Patrick Ryan began by stating that at this point in time there are more questions to be asked than answers given. His message was:
- FFIs will be able to do a good job on natural person account holders as:
- They have the identity, communications and payment information to perform an effective U.S. persons probability analysis;
- They also have a pre-existing communication mechanism in place to contact and request information, certification etc.
- FFIs will struggle more with legal entities:
- The initial categorisation into U.S. legal persons, FFIs and NFFEs may be difficult;
- The further analysis and categorisation of NFFEs into active and passive will require information discovery of a nature uncommon or unknown within the standard AML KYC/CDD world, e.g., passive/active earnings ratios, asset utilisations; active/passive subsidiary analyses; five year histories etc.
- Passive NFFE controlling interest discovery and US person identification will be difficult;
- FFIs do not have any communication mechanisms in place regarding controlling interests which is another difficulty.
It is therefore important for FFIs to ensure they understand the difference between a controlling interesting and an ultimate beneficial owner (UBO).
Patrick concluded with some good advice concerning the one year delay to the FATCA timetable from January 2013 to January 2014. The additional time can be used by FFIs to ensure their three year remediation cycle for high, medium and low risk clients is robust to ensure that the database is correct and FATCA-compliant in terms of the types of records and information required.

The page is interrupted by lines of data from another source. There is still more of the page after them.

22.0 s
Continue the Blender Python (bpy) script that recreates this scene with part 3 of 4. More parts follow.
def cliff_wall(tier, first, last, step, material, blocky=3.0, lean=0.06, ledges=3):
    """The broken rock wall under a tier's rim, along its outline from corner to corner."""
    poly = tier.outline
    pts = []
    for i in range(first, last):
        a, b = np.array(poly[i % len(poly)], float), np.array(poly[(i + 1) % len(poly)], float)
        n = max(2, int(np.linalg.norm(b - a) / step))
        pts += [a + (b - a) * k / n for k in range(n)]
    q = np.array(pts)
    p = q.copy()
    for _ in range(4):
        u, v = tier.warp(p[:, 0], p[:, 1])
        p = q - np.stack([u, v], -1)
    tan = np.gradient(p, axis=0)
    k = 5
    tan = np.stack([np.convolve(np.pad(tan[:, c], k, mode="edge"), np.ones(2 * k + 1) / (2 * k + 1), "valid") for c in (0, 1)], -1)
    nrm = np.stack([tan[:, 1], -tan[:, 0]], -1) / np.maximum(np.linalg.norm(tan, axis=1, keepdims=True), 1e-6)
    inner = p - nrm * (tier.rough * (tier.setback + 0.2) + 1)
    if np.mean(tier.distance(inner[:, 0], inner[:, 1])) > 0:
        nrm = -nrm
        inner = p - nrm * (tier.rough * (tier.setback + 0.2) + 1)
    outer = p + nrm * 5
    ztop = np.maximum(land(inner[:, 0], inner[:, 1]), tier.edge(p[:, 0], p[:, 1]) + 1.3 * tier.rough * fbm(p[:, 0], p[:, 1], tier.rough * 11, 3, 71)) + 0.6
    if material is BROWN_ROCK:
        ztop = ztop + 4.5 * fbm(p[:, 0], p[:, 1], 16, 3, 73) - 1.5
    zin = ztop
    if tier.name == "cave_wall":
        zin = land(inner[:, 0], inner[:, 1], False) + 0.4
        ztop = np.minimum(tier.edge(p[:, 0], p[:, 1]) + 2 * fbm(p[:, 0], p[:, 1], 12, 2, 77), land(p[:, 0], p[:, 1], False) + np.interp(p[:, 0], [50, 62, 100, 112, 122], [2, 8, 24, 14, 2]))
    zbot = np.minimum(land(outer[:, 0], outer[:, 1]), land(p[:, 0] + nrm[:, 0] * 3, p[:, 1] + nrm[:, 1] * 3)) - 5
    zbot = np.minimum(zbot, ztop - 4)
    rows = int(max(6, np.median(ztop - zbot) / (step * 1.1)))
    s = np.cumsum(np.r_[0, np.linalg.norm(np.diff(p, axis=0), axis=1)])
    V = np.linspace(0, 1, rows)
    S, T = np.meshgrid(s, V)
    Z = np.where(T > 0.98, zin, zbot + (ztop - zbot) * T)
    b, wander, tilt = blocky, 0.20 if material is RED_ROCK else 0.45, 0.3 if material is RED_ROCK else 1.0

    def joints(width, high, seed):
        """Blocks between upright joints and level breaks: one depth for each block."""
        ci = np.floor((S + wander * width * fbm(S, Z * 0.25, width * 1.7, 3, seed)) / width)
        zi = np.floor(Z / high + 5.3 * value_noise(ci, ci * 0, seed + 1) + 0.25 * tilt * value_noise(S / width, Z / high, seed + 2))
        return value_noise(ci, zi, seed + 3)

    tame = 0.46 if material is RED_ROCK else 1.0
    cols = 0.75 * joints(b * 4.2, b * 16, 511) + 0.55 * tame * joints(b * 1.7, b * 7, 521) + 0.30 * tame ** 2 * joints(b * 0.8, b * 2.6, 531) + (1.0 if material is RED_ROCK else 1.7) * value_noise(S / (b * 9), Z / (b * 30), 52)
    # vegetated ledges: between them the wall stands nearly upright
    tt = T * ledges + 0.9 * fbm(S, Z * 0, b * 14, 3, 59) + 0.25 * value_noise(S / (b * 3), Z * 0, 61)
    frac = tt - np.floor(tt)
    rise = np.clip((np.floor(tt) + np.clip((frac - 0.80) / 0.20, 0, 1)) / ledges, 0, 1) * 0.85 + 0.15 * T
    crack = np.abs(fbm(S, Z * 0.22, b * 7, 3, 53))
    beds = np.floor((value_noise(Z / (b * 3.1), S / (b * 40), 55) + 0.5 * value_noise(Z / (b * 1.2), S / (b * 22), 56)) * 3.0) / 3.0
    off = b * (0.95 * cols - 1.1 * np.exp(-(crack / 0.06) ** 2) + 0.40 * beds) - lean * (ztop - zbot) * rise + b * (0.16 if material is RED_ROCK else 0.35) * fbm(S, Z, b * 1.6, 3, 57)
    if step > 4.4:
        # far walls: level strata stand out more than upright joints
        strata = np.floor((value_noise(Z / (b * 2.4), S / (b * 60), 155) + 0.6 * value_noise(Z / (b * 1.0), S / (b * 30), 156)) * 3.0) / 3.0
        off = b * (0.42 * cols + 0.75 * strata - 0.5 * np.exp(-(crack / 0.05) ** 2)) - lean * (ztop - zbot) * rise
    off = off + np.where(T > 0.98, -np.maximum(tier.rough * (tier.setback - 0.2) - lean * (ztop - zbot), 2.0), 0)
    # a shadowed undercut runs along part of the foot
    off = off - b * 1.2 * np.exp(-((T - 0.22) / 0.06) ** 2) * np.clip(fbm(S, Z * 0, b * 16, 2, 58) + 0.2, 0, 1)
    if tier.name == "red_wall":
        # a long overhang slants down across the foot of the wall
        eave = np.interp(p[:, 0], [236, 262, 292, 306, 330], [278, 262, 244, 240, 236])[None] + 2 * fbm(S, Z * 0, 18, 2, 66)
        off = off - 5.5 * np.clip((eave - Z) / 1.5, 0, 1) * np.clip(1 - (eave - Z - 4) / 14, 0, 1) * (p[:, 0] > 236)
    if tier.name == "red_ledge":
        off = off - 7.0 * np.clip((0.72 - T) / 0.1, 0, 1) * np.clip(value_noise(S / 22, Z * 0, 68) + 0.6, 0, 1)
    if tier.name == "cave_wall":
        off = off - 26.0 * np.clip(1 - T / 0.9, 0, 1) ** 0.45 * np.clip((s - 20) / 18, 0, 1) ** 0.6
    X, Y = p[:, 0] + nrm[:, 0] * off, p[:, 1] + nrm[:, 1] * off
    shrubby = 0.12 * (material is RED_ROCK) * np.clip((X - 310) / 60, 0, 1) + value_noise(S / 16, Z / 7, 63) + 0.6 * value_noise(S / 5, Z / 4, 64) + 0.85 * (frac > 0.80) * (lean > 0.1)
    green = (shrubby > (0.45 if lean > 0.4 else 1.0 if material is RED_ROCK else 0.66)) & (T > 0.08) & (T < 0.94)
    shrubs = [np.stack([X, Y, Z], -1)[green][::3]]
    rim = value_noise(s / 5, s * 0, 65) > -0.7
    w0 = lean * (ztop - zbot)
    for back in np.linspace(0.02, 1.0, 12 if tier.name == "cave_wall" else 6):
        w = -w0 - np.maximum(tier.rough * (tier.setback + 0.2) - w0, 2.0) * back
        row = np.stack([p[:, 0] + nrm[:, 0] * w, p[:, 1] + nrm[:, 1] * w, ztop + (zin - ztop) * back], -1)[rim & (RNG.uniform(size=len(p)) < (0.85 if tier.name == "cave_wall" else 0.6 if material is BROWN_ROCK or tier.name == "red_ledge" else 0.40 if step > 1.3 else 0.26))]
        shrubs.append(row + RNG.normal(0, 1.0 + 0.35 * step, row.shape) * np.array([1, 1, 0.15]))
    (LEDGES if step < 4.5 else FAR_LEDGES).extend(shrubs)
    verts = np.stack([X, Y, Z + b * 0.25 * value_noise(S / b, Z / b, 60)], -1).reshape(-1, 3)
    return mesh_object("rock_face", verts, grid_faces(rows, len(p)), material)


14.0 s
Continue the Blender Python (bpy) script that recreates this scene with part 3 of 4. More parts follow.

In conclusion, FFIs are now realising that FATCA’s aims are beneficial and are also a deterrent to money laundering and tax evasion as these two subjects are now interwoven. Once other countries have signed their IGAs their own national AML and tax evasion framework will be more robust. That is why it is important that all FFIs get it right now so that when the time comes for other ‘FATCA’ style legislation to be introduced the templates are already in place making implementation a lot cheaper and greener.